I sure do see a LOT more Michigan stuff than any school besides Illinois here, though.
In NW burbs I can’t go a day without seeing Iowa paraphernalia. Drives me nuts. But Illini is everywhere so that helps.
 
#46      

Shief

Champaign Area
In NW burbs I can’t go a day without seeing Iowa paraphernalia. Drives me nuts. But Illini is everywhere so that helps.
I grew up near Bloomington-Normal/Peoria and you could see Iowa garb pretty regularly. If a kid didn't get into Illinois and didn't want to go to Illinois State, it was pretty common for them to go to Iowa.
 
#49      
In NW burbs I can’t go a day without seeing Iowa paraphernalia. Drives me nuts. But Illini is everywhere so that helps.
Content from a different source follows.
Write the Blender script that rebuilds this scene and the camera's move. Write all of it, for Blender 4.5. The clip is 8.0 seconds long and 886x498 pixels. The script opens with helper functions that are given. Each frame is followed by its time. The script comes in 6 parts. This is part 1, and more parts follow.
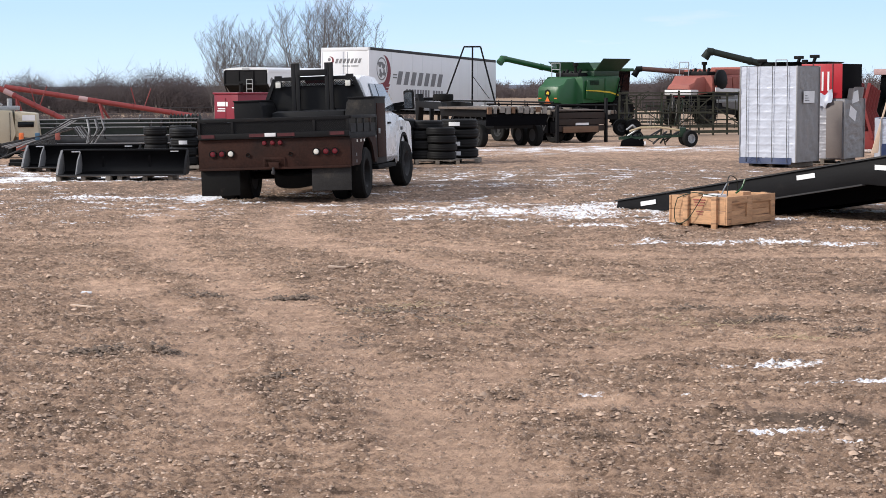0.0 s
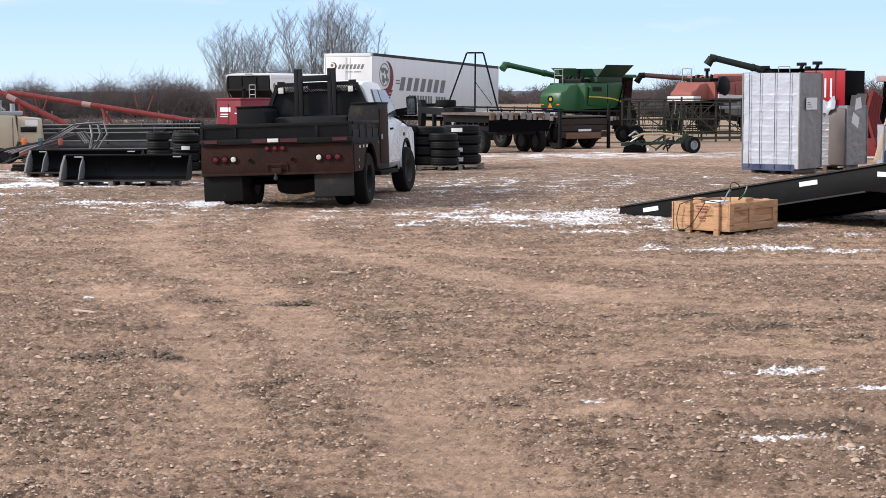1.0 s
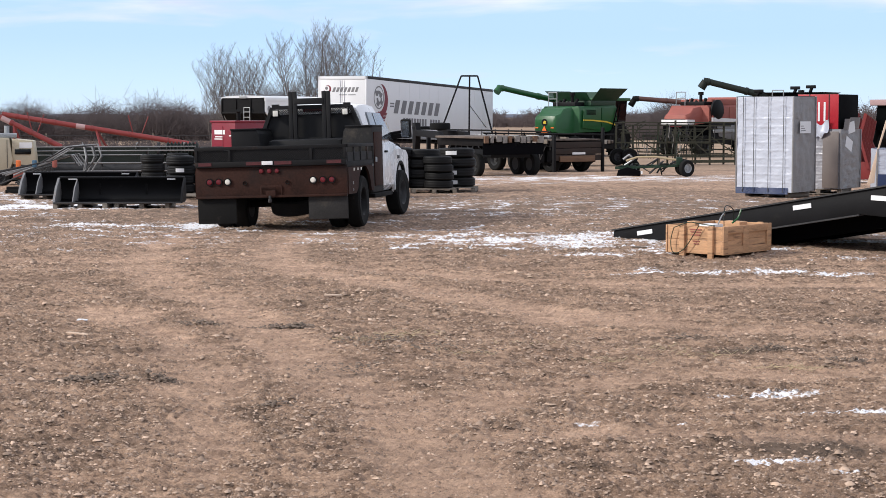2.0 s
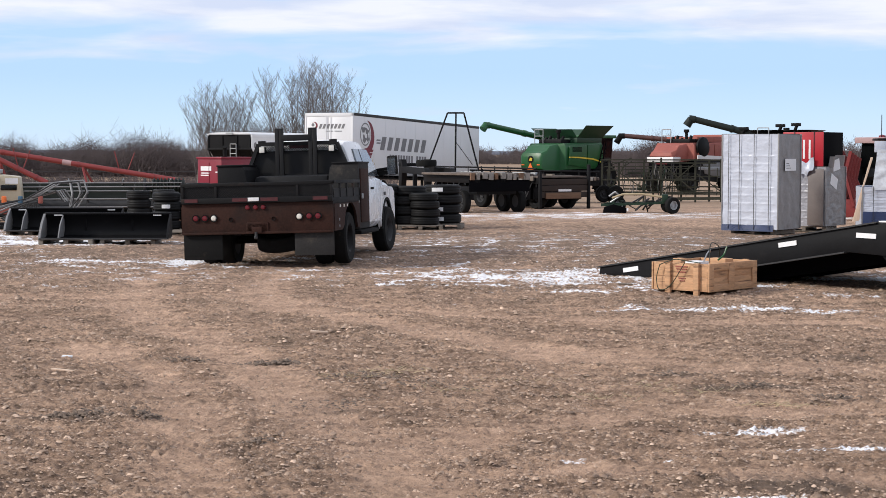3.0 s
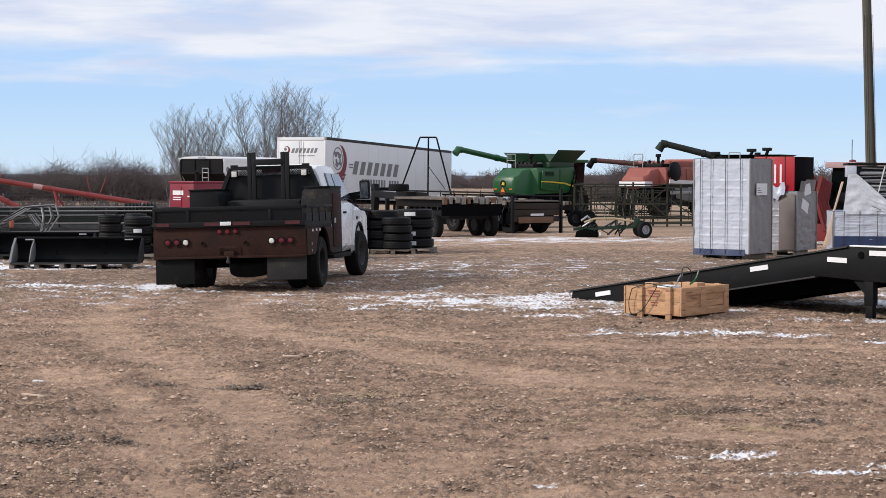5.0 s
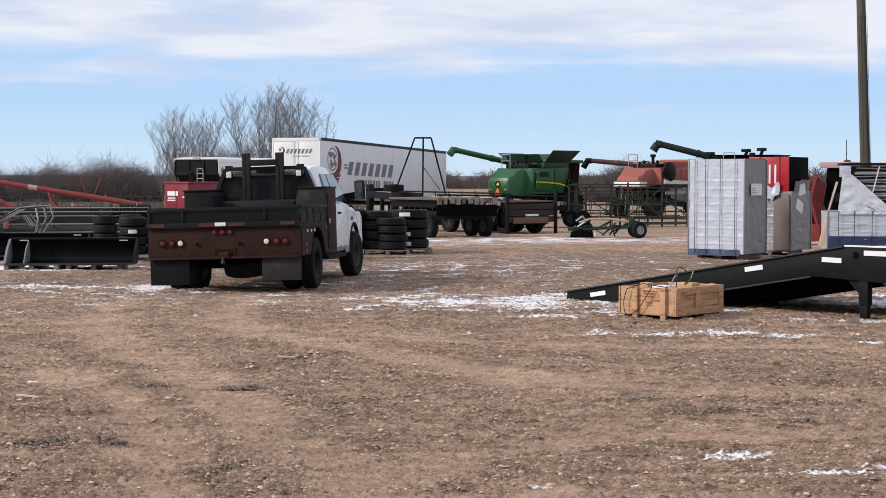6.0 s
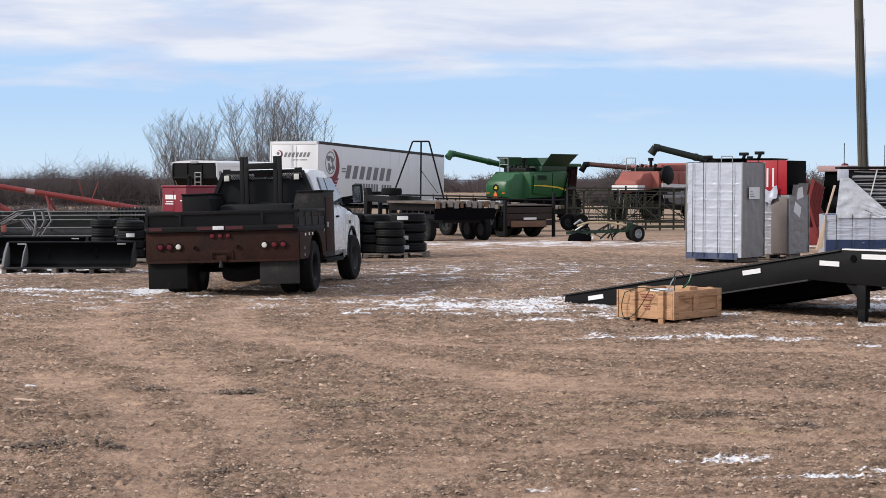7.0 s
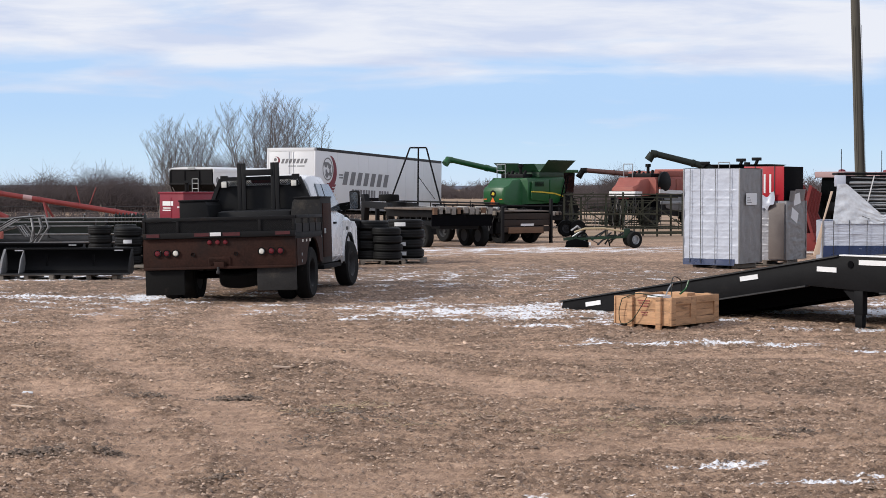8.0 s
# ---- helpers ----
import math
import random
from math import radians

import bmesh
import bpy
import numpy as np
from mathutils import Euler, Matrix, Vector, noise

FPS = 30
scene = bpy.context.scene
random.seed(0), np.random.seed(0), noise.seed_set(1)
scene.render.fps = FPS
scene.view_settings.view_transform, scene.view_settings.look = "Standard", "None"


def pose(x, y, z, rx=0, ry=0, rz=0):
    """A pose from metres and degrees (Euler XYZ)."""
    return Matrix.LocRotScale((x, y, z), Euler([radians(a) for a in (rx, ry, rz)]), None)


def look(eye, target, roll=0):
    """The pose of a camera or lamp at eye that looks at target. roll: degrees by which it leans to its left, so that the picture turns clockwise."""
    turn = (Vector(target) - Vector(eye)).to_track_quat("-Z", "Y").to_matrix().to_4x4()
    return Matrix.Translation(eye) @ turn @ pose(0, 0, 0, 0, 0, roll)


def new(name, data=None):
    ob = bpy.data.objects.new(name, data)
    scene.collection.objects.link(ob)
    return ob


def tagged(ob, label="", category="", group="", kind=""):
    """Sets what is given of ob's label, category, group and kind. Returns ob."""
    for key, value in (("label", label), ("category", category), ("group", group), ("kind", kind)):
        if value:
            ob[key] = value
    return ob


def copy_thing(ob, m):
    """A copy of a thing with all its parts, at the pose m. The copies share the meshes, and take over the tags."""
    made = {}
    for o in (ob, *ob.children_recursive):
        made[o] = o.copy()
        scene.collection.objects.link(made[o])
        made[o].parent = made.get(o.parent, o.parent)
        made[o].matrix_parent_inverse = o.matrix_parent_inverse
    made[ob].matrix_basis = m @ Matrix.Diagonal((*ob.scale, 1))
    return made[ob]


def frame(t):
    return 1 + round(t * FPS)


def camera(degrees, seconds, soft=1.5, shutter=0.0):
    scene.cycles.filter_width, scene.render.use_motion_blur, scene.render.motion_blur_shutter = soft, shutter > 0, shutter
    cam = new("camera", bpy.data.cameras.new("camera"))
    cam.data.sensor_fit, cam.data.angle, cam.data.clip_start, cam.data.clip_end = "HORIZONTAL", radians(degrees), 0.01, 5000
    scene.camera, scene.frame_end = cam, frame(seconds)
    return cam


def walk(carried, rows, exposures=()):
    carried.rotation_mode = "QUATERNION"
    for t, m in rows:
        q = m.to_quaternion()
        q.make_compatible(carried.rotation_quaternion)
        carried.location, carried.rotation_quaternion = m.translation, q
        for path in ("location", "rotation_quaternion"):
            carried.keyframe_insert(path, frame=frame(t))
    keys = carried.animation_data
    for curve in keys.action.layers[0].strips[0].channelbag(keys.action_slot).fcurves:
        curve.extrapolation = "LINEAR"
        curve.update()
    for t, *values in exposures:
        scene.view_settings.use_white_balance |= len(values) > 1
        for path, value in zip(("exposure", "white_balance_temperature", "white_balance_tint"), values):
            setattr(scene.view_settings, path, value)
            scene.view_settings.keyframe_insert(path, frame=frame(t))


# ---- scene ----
cam = camera(29.29, 8.0, soft=0.45)
EYE = Vector((0.0, 0.0, 1.68))
TURNS = [  # seconds, yaw to the left, pitch, roll in degrees: a camera that stands and turns
    (0, 1.855, -5.498, -0.279),
    (0.5, 1.986, -5.438, -0.204),
    (1, 1.935, -5.298, -0.172),
    (1.5, 1.835, -4.968, -0.118),
    (1.7, 1.794, -4.823, -0.096),
    (2.8, 1.407, -3.513, 0.038),
    (3, 1.262, -3.288, 0.063),
    (3.5, 0.961, -2.829, 0.154),
    (4, 0.671, -2.549, 0.175),
    (4.5, 0.480, -2.469, 0.132),
    (4.7, 0.410, -2.469, 0.115),
    (5.8, 0.200, -2.449, 0.053),
    (6, 0.160, -2.449, 0.044),
    (6.5, 0.130, -2.399, 0.055),
    (7, 0.090, -2.329, 0.037),
    (7.5, 0.030, -2.209, 0.019),
    (8, 0.0, -2.119, 0.0),
]


def aim(yaw, pitch, roll):
    a, b = radians(yaw), radians(pitch)
    return look(EYE, EYE + Vector((-math.sin(a) * math.cos(b), math.cos(a) * math.cos(b), math.sin(b))), roll)


walk(cam, [(t, aim(y, p, r)) for t, y, p, r in TURNS], exposures=((0, 0.24), (1.7, 0.21), (3, 0.10), (4, 0.02), (8, -0.03)))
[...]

It's worth noting that certain fan bases just wear their gear a LOT more than others, and this will easily distort people's perceptions of "who has more fans" in a given area. I always joke with my (Hawkeye fan) father in law that I refuse to have my funeral back in Iowa City (where my parents now live and where I went to high school) because everyone will show up in a black Hawkeye polo. They wear their gear literally every day of the week like freaks, haha.